## TASK DIRECTIONS
Print the listing as it stands, omitting all images.

# RECORDS FOR THE TASK start

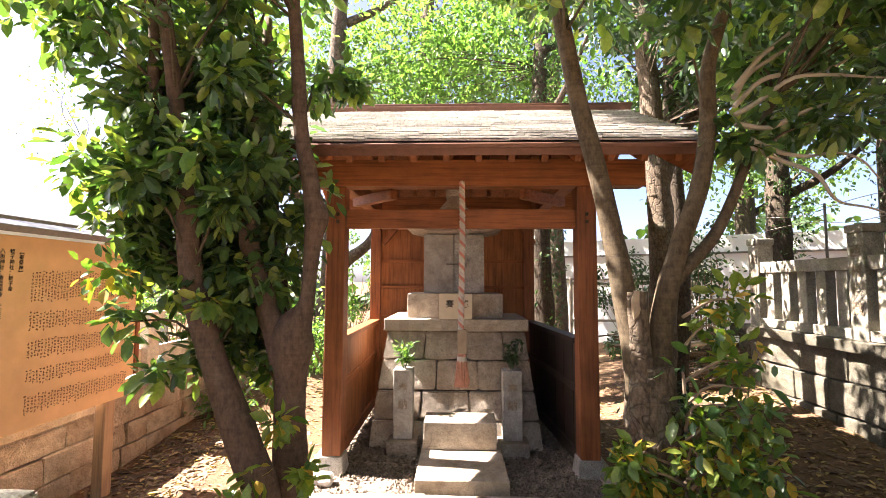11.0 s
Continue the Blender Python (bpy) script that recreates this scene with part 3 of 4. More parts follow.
for r, (z0, z1, cols) in enumerate(rows):
    cuts = [0.0] + [(i + 0.5 * (r % 2) * 0.5 + 0.12 * math.sin(r * 3 + i * 2)) / cols for i in range(1, cols)] + [1.0]
    for i in range(cols):
        bm = bmesh.new()
        ring = []
        for z in (z0 + 0.003, z1 - 0.003):
            h, yf = batter(z)
            xa, xb = -0.05 - h + 2 * h * cuts[i] + 0.003, -0.05 - h + 2 * h * cuts[i + 1] - 0.003
            ring.append([bm.verts.new(p) for p in ((xa, yf, z), (xb, yf, z), (xb, 9.25, z), (xa, 9.25, z))])
        bm.faces.new(ring[0][::-1])
        bm.faces.new(ring[1])
        for q in range(4):
            bm.faces.new((ring[0][q], ring[0][(q + 1) % 4], ring[1][(q + 1) % 4], ring[1][q]))
        bmesh.ops.bevel(bm, geom=bm.edges[:], offset=0.012, segments=2, affect="EDGES")
        worn(bm, 0.010, 7, r * 5.3 + i * 2.9, 4)
        part("block", bm, M_granite_dirty, altar)
part("capping_slab", worn(box(-0.715, 0.617, 8.385, 9.35, 1.21, 1.318, 0.010), 0.004, 5, 8.1, 5), M_granite, altar, "broad pale capping slab")
for i, (a, b) in enumerate(((-0.515, -0.06), (-0.055, 0.395))):
    part("pedestal_block", worn(box(a, b, 8.52, 9.20, 1.318, 1.55, 0.008), 0.004, 5, i * 3.7, 3), M_granite, altar)

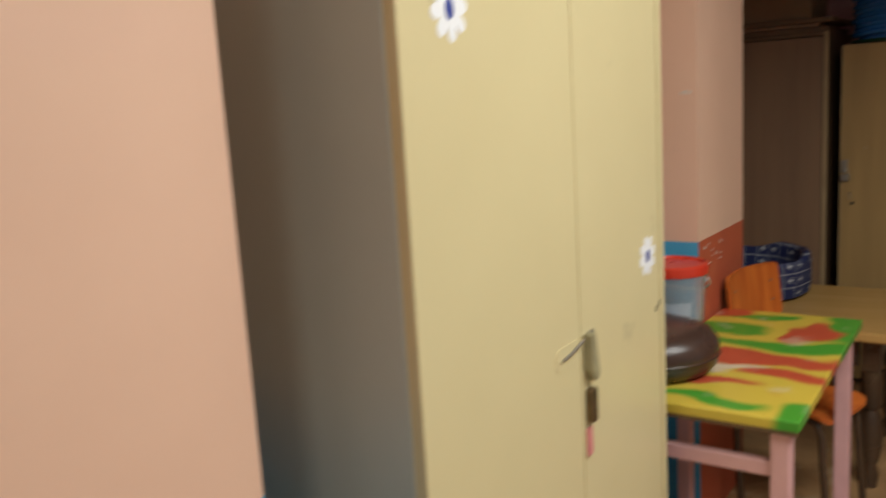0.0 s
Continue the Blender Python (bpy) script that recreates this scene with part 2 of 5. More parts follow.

# RECORDS FOR THE TASK end

## WRITTEN RESPONSE
11.0 s
Continue the Blender Python (bpy) script that recreates this scene with part 3 of 4. More parts follow.
for r, (z0, z1, cols) in enumerate(rows):
    cuts = [0.0] + [(i + 0.5 * (r % 2) * 0.5 + 0.12 * math.sin(r * 3 + i * 2)) / cols for i in range(1, cols)] + [1.0]
    for i in range(cols):
        bm = bmesh.new()
        ring = []
        for z in (z0 + 0.003, z1 - 0.003):
            h, yf = batter(z)
            xa, xb = -0.05 - h + 2 * h * cuts[i] + 0.003, -0.05 - h + 2 * h * cuts[i + 1] - 0.003
            ring.append([bm.verts.new(p) for p in ((xa, yf, z), (xb, yf, z), (xb, 9.25, z), (xa, 9.25, z))])
        bm.faces.new(ring[0][::-1])
        bm.faces.new(ring[1])
        for q in range(4):
            bm.faces.new((ring[0][q], ring[0][(q + 1) % 4], ring[1][(q + 1) % 4], ring[1][q]))
        bmesh.ops.bevel(bm, geom=bm.edges[:], offset=0.012, segments=2, affect="EDGES")
        worn(bm, 0.010, 7, r * 5.3 + i * 2.9, 4)
        part("block", bm, M_granite_dirty, altar)
part("capping_slab", worn(box(-0.715, 0.617, 8.385, 9.35, 1.21, 1.318, 0.010), 0.004, 5, 8.1, 5), M_granite, altar, "broad pale capping slab")
for i, (a, b) in enumerate(((-0.515, -0.06), (-0.055, 0.395))):
    part("pedestal_block", worn(box(a, b, 8.52, 9.20, 1.318, 1.55, 0.008), 0.004, 5, i * 3.7, 3), M_granite, altar)

0.0 s
Continue the Blender Python (bpy) script that recreates this scene with part 2 of 5. More parts follow.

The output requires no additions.